Directions for this task ->
Faithfully return all lines, omitting every embedded picture.

━━━

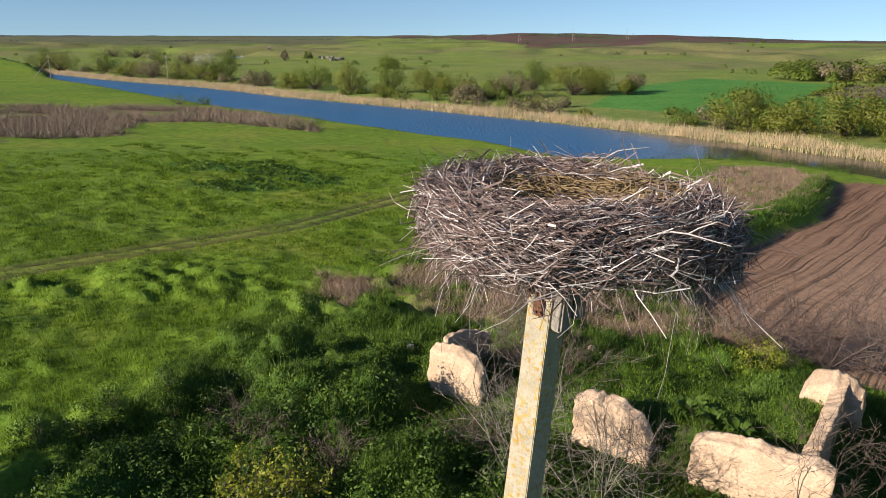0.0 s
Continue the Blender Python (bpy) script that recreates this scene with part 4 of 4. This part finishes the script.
# lush green growth round the ruin, on the bank and along field edges
pos = scatter(rng, 14000, RUIN_GROUND)
tall = 0.1 + 0.8 * np.clip(fbm(pos[:, 0], pos[:, 1], 2.2, 3, 71) - 0.3, 0, 1) * before_wall(pos[:, 0], pos[:, 1])
tall = tall * np.clip((pos[:, 1] - 11) / 6, 0.35, 1)
v, f = blades(rng, pos, tall, np.full(len(pos), 0.014), 12, 0.7, 0.13)
stuff("lush_weeds", v, f, LUSH, "lush green nettles and weeds round the ruin", "weeds")
pos = scatter(rng, 16000, GREEN_BANK)
v, f = blades(rng, pos, rng.uniform(0.2, 0.5, len(pos)), np.full(len(pos), 0.03), 7, 0.7, 0.2)
stuff("bank_weeds", v, f, LUSH, "tall green weeds on the field bank", "weeds")

# pasture grass, thinner with distance
def keep_grass(a, b):
    d = np.hypot(a, b - 4)
    bare = (np.abs(line_dist(a, b, TRACK) - 0.8) < 0.5) | ((np.abs(line_dist(a, b, TRACK_EAST) - 0.8) < 0.3) & (rng.uniform(0, 1, len(a)) < 0.5)) | inside(a, b, PLOUGH) | inside(a, b, PLOUGH_FAR) | inside(a, b, RIVER)
    return ~bare & (rng.uniform(0, 1, len(a)) < np.clip((24 / np.maximum(d, 6)) ** 2, 0, 1)) & (np.degrees(np.arctan2(a, b - 4)) > -48) & (d > 5)


pos = scatter(rng, 290000, [(-62, 8), (-62, 80), (25, 90), (60, 40), (62, -14), (0, -8)], keep_grass)
d = np.hypot(pos[:, 0], pos[:, 1] - 4)
MEADOW = [(5, -7), (7, 4), (9.5, 12.5), (12, 17.5), (15.5, 21), (22, 19.5), (24, 16), (26, 13.2), (30, 12.4), (33, 13.6), (37, 16.5), (41, 12), (37, 8), (33, 4), (29, 0), (27, -4), (24, -8), (12, -8)]
pos = pos[~inside(pos[:, 0], pos[:, 1], MEADOW)]
d = np.hypot(pos[:, 0], pos[:, 1] - 4)
deep = pos[:, 0] - 0.35 * (pos[:, 1] - 10) + rng.normal(0, 2.0, len(pos)) > 6
for mask, nm, mat, label in ((~deep, "grass", TURF, "short green spring pasture grass"), (deep, "tall_grass", TURF_DEEP, "deep green uncut grass beside the ruin")):
    q, e = pos[mask], d[mask]
    tall = (0.07 + 0.12 * fbm(q[:, 0], q[:, 1], 5, 2, 81)) * (1 + e / 110)
    if mat is TURF_DEEP:
        tall = tall * (0.6 + 3.2 * np.clip(fbm(q[:, 0], q[:, 1], 0.9, 3, 85) - 0.35, 0, 1))
    per = 9 if mat is TURF_DEEP else 7
    v, f = blades(rng, q, tall, 0.0075 + 0.00036 * e, per, 0.5, 0.1)
    soften(stuff(nm, v, f, mat, label, "grass"), turf_normals(v, q, per, 0.7 if mat is TURF_DEEP else 2.2))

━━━

Answer to the problem ->
0.0 s
Continue the Blender Python (bpy) script that recreates this scene with part 4 of 4. This part finishes the script.
# lush green growth round the ruin, on the bank and along field edges
pos = scatter(rng, 14000, RUIN_GROUND)
tall = 0.1 + 0.8 * np.clip(fbm(pos[:, 0], pos[:, 1], 2.2, 3, 71) - 0.3, 0, 1) * before_wall(pos[:, 0], pos[:, 1])
tall = tall * np.clip((pos[:, 1] - 11) / 6, 0.35, 1)
v, f = blades(rng, pos, tall, np.full(len(pos), 0.014), 12, 0.7, 0.13)
stuff("lush_weeds", v, f, LUSH, "lush green nettles and weeds round the ruin", "weeds")
pos = scatter(rng, 16000, GREEN_BANK)
v, f = blades(rng, pos, rng.uniform(0.2, 0.5, len(pos)), np.full(len(pos), 0.03), 7, 0.7, 0.2)
stuff("bank_weeds", v, f, LUSH, "tall green weeds on the field bank", "weeds")

# pasture grass, thinner with distance
def keep_grass(a, b):
    d = np.hypot(a, b - 4)
    bare = (np.abs(line_dist(a, b, TRACK) - 0.8) < 0.5) | ((np.abs(line_dist(a, b, TRACK_EAST) - 0.8) < 0.3) & (rng.uniform(0, 1, len(a)) < 0.5)) | inside(a, b, PLOUGH) | inside(a, b, PLOUGH_FAR) | inside(a, b, RIVER)
    return ~bare & (rng.uniform(0, 1, len(a)) < np.clip((24 / np.maximum(d, 6)) ** 2, 0, 1)) & (np.degrees(np.arctan2(a, b - 4)) > -48) & (d > 5)


pos = scatter(rng, 290000, [(-62, 8), (-62, 80), (25, 90), (60, 40), (62, -14), (0, -8)], keep_grass)
d = np.hypot(pos[:, 0], pos[:, 1] - 4)
MEADOW = [(5, -7), (7, 4), (9.5, 12.5), (12, 17.5), (15.5, 21), (22, 19.5), (24, 16), (26, 13.2), (30, 12.4), (33, 13.6), (37, 16.5), (41, 12), (37, 8), (33, 4), (29, 0), (27, -4), (24, -8), (12, -8)]
pos = pos[~inside(pos[:, 0], pos[:, 1], MEADOW)]
d = np.hypot(pos[:, 0], pos[:, 1] - 4)
deep = pos[:, 0] - 0.35 * (pos[:, 1] - 10) + rng.normal(0, 2.0, len(pos)) > 6
for mask, nm, mat, label in ((~deep, "grass", TURF, "short green spring pasture grass"), (deep, "tall_grass", TURF_DEEP, "deep green uncut grass beside the ruin")):
    q, e = pos[mask], d[mask]
    tall = (0.07 + 0.12 * fbm(q[:, 0], q[:, 1], 5, 2, 81)) * (1 + e / 110)
    if mat is TURF_DEEP:
        tall = tall * (0.6 + 3.2 * np.clip(fbm(q[:, 0], q[:, 1], 0.9, 3, 85) - 0.35, 0, 1))
    per = 9 if mat is TURF_DEEP else 7
    v, f = blades(rng, q, tall, 0.0075 + 0.00036 * e, per, 0.5, 0.1)
    soften(stuff(nm, v, f, mat, label, "grass"), turf_normals(v, q, per, 0.7 if mat is TURF_DEEP else 2.2))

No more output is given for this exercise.